Exercise goal:
From the records below, give the number of lines that contain the string "render", without any other text.

Items:
++++++

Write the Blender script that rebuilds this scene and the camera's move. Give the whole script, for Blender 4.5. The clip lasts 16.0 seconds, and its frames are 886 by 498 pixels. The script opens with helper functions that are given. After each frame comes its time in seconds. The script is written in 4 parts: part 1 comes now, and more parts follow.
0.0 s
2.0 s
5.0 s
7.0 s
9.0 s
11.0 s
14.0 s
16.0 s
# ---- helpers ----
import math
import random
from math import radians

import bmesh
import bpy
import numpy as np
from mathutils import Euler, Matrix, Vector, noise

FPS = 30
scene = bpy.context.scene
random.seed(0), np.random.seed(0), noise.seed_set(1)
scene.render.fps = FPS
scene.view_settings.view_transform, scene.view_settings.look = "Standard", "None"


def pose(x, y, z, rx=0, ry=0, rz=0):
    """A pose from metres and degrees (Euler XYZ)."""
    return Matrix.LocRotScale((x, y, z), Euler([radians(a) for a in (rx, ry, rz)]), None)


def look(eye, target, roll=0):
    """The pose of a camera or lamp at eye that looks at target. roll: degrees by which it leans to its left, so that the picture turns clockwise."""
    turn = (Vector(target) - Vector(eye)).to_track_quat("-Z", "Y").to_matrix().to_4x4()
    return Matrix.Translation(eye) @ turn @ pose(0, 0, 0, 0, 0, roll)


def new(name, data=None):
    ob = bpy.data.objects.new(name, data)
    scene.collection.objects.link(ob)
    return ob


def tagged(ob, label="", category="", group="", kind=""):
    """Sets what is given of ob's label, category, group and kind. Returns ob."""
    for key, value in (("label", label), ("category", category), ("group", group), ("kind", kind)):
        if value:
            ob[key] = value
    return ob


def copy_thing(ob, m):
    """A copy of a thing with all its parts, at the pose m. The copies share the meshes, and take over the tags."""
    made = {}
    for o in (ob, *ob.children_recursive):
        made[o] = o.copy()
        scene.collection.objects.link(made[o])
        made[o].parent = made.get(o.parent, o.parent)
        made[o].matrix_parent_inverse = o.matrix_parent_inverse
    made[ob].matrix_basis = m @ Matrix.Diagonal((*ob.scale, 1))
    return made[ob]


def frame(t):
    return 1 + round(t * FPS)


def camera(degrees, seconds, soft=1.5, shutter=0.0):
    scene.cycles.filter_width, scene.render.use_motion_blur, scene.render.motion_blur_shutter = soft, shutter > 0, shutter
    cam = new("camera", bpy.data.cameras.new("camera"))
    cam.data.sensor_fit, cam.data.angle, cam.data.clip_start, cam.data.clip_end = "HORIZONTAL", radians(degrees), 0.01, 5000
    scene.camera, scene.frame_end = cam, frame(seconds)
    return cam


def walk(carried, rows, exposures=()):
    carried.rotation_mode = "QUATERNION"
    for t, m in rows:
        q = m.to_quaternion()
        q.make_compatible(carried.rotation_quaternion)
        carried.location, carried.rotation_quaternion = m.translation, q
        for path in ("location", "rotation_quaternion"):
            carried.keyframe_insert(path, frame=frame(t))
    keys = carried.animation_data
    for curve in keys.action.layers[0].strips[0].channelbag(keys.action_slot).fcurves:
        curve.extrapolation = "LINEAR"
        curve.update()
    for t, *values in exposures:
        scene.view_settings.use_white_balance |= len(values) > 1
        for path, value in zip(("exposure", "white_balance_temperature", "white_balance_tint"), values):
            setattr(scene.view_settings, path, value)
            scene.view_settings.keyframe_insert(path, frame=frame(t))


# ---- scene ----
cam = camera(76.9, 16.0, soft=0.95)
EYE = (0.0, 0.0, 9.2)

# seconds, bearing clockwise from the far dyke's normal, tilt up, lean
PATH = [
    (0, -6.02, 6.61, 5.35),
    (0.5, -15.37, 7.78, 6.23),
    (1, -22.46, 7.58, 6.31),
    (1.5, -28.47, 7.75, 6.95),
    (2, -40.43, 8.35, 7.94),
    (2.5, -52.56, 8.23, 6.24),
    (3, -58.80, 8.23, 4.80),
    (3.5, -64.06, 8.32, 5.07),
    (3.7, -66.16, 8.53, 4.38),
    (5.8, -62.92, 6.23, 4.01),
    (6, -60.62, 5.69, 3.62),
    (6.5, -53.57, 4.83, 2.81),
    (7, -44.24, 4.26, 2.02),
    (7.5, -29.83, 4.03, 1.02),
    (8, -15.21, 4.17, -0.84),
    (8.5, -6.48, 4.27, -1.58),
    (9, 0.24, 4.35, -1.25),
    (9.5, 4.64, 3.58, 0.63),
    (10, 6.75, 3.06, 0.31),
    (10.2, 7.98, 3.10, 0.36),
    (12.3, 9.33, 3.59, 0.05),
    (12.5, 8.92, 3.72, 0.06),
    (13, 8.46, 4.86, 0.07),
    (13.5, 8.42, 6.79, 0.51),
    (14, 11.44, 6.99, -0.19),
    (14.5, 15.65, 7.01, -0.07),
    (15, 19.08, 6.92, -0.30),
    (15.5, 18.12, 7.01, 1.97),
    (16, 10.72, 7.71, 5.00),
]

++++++

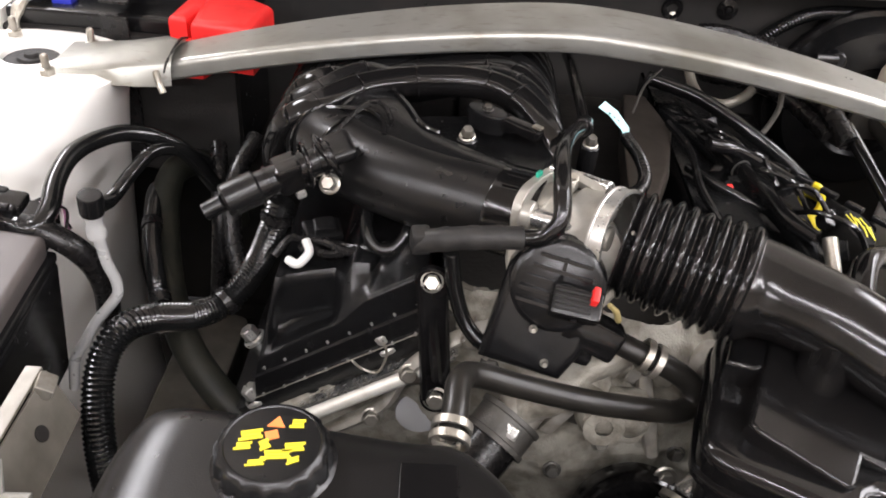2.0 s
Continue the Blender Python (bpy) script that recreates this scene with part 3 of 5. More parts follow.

++++++

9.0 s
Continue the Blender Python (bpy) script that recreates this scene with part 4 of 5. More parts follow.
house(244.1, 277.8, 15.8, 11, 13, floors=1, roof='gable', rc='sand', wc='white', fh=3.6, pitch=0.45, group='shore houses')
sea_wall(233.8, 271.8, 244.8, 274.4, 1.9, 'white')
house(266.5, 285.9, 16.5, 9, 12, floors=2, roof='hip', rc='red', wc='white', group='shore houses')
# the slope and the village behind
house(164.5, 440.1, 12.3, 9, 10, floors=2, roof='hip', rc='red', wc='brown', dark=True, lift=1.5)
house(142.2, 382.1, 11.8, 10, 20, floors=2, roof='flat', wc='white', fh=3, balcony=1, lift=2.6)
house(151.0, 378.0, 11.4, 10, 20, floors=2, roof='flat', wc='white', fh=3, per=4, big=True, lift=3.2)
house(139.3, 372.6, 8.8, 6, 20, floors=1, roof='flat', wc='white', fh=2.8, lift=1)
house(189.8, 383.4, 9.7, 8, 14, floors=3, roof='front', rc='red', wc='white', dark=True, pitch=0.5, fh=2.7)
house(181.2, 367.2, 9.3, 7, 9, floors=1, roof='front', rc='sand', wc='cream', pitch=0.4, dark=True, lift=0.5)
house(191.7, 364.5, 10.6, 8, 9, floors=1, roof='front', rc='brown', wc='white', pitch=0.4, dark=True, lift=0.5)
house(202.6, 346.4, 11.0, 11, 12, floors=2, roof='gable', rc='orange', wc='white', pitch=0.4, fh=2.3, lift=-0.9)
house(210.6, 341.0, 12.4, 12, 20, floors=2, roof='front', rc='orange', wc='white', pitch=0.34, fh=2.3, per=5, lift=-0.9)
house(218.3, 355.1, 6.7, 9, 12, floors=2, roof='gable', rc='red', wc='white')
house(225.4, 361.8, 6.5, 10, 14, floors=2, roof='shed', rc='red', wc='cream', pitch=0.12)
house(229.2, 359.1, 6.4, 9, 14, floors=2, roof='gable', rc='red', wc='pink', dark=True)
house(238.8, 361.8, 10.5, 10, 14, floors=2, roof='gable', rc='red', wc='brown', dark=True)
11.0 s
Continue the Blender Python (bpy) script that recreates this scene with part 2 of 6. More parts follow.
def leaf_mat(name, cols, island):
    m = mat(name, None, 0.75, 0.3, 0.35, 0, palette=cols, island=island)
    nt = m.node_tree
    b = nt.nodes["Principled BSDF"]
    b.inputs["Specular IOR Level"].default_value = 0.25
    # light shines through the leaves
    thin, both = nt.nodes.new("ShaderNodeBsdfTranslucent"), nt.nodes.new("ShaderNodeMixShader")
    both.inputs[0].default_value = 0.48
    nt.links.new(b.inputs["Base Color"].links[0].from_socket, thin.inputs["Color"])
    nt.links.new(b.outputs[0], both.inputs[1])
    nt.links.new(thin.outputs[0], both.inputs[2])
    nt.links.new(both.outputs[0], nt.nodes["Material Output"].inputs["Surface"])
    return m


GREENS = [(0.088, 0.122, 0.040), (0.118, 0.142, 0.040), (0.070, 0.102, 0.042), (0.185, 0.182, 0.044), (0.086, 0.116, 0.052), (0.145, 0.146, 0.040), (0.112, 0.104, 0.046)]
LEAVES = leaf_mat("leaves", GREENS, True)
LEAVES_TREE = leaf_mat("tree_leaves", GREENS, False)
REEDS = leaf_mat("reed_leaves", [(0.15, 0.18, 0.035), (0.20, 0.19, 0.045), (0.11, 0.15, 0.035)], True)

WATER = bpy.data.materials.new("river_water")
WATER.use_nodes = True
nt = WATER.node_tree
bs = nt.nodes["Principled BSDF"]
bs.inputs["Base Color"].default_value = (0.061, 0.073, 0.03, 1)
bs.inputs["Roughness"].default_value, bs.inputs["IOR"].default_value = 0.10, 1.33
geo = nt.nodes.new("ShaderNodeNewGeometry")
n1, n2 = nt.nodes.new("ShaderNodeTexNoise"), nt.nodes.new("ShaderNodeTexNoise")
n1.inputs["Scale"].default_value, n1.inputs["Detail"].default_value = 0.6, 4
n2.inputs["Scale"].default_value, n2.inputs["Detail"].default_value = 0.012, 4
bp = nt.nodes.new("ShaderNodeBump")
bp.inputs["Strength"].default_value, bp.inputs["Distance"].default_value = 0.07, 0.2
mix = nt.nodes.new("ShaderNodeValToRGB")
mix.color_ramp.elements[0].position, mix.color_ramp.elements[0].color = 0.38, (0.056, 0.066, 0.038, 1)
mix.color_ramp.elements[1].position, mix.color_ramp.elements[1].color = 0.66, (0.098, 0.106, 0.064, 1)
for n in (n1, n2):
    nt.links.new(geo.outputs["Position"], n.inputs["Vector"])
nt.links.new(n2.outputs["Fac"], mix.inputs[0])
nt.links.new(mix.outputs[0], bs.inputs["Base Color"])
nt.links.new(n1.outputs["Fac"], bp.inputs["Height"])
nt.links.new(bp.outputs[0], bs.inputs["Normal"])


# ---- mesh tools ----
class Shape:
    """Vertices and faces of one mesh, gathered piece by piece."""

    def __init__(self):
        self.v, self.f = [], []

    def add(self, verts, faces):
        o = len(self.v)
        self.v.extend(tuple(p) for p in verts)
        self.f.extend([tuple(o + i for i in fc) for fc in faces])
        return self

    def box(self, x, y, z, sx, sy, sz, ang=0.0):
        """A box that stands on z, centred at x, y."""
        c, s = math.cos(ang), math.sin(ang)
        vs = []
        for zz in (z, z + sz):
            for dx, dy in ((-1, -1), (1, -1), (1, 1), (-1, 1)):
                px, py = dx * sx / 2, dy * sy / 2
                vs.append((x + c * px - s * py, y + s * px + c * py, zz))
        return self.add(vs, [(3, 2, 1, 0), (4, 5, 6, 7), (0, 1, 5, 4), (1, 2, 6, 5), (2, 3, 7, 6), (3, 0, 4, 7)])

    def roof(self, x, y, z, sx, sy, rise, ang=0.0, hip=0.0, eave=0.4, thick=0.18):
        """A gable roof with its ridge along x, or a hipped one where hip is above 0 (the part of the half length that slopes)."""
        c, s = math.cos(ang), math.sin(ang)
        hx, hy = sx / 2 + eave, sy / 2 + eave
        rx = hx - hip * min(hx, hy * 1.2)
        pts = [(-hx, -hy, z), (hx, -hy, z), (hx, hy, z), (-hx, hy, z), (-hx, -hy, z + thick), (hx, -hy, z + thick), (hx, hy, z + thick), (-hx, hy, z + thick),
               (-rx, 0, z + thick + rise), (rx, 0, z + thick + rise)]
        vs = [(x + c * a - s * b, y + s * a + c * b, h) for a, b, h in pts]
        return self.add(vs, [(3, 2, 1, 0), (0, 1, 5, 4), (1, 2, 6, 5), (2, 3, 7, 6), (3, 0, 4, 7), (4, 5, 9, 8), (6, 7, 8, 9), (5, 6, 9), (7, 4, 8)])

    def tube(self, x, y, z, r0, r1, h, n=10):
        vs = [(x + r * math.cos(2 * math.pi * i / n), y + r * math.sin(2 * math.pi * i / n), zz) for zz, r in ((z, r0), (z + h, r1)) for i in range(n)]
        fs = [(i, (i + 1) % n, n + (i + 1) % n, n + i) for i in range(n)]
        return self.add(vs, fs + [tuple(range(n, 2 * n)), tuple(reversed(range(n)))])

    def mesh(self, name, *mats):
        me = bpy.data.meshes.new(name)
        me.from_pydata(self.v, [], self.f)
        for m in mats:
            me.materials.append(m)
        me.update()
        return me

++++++

Solution:
2